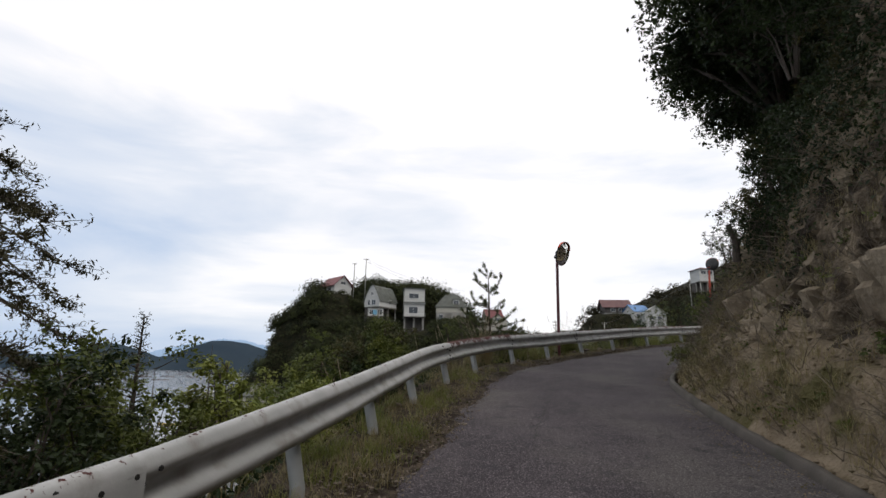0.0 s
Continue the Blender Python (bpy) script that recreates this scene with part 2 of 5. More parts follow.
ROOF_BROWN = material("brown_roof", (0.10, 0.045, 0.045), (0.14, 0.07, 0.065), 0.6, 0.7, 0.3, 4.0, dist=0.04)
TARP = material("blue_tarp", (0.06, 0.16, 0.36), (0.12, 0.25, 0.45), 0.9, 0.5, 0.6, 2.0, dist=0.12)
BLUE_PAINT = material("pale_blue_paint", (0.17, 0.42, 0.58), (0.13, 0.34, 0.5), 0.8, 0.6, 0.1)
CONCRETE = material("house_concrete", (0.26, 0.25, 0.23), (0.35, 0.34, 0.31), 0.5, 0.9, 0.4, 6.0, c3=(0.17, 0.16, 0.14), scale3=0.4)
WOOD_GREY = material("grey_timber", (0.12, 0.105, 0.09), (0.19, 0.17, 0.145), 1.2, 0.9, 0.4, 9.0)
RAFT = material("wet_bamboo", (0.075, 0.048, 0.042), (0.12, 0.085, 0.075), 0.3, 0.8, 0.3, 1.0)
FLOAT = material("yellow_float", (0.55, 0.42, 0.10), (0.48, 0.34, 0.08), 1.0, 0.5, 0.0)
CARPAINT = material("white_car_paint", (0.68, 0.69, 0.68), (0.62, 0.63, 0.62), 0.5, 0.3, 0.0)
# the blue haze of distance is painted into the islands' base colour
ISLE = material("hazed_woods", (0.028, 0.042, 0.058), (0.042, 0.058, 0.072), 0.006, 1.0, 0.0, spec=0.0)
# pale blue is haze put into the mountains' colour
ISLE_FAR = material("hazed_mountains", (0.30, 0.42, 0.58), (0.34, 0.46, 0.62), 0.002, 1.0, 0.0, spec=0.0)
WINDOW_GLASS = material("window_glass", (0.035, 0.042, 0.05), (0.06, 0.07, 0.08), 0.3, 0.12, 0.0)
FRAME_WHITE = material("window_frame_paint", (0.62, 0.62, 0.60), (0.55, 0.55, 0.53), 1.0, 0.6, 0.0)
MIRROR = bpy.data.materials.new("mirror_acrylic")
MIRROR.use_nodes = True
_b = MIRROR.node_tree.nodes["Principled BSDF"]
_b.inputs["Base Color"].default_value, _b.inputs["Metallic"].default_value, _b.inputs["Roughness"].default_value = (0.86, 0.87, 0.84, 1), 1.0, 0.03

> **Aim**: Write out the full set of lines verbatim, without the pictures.

> **Task output**:
0.0 s
Continue the Blender Python (bpy) script that recreates this scene with part 2 of 5. More parts follow.
ROOF_BROWN = material("brown_roof", (0.10, 0.045, 0.045), (0.14, 0.07, 0.065), 0.6, 0.7, 0.3, 4.0, dist=0.04)
TARP = material("blue_tarp", (0.06, 0.16, 0.36), (0.12, 0.25, 0.45), 0.9, 0.5, 0.6, 2.0, dist=0.12)
BLUE_PAINT = material("pale_blue_paint", (0.17, 0.42, 0.58), (0.13, 0.34, 0.5), 0.8, 0.6, 0.1)
CONCRETE = material("house_concrete", (0.26, 0.25, 0.23), (0.35, 0.34, 0.31), 0.5, 0.9, 0.4, 6.0, c3=(0.17, 0.16, 0.14), scale3=0.4)
WOOD_GREY = material("grey_timber", (0.12, 0.105, 0.09), (0.19, 0.17, 0.145), 1.2, 0.9, 0.4, 9.0)
RAFT = material("wet_bamboo", (0.075, 0.048, 0.042), (0.12, 0.085, 0.075), 0.3, 0.8, 0.3, 1.0)
FLOAT = material("yellow_float", (0.55, 0.42, 0.10), (0.48, 0.34, 0.08), 1.0, 0.5, 0.0)
CARPAINT = material("white_car_paint", (0.68, 0.69, 0.68), (0.62, 0.63, 0.62), 0.5, 0.3, 0.0)
# the blue haze of distance is painted into the islands' base colour
ISLE = material("hazed_woods", (0.028, 0.042, 0.058), (0.042, 0.058, 0.072), 0.006, 1.0, 0.0, spec=0.0)
# pale blue is haze put into the mountains' colour
ISLE_FAR = material("hazed_mountains", (0.30, 0.42, 0.58), (0.34, 0.46, 0.62), 0.002, 1.0, 0.0, spec=0.0)
WINDOW_GLASS = material("window_glass", (0.035, 0.042, 0.05), (0.06, 0.07, 0.08), 0.3, 0.12, 0.0)
FRAME_WHITE = material("window_frame_paint", (0.62, 0.62, 0.60), (0.55, 0.55, 0.53), 1.0, 0.6, 0.0)
MIRROR = bpy.data.materials.new("mirror_acrylic")
MIRROR.use_nodes = True
_b = MIRROR.node_tree.nodes["Principled BSDF"]
_b.inputs["Base Color"].default_value, _b.inputs["Metallic"].default_value, _b.inputs["Roughness"].default_value = (0.86, 0.87, 0.84, 1), 1.0, 0.03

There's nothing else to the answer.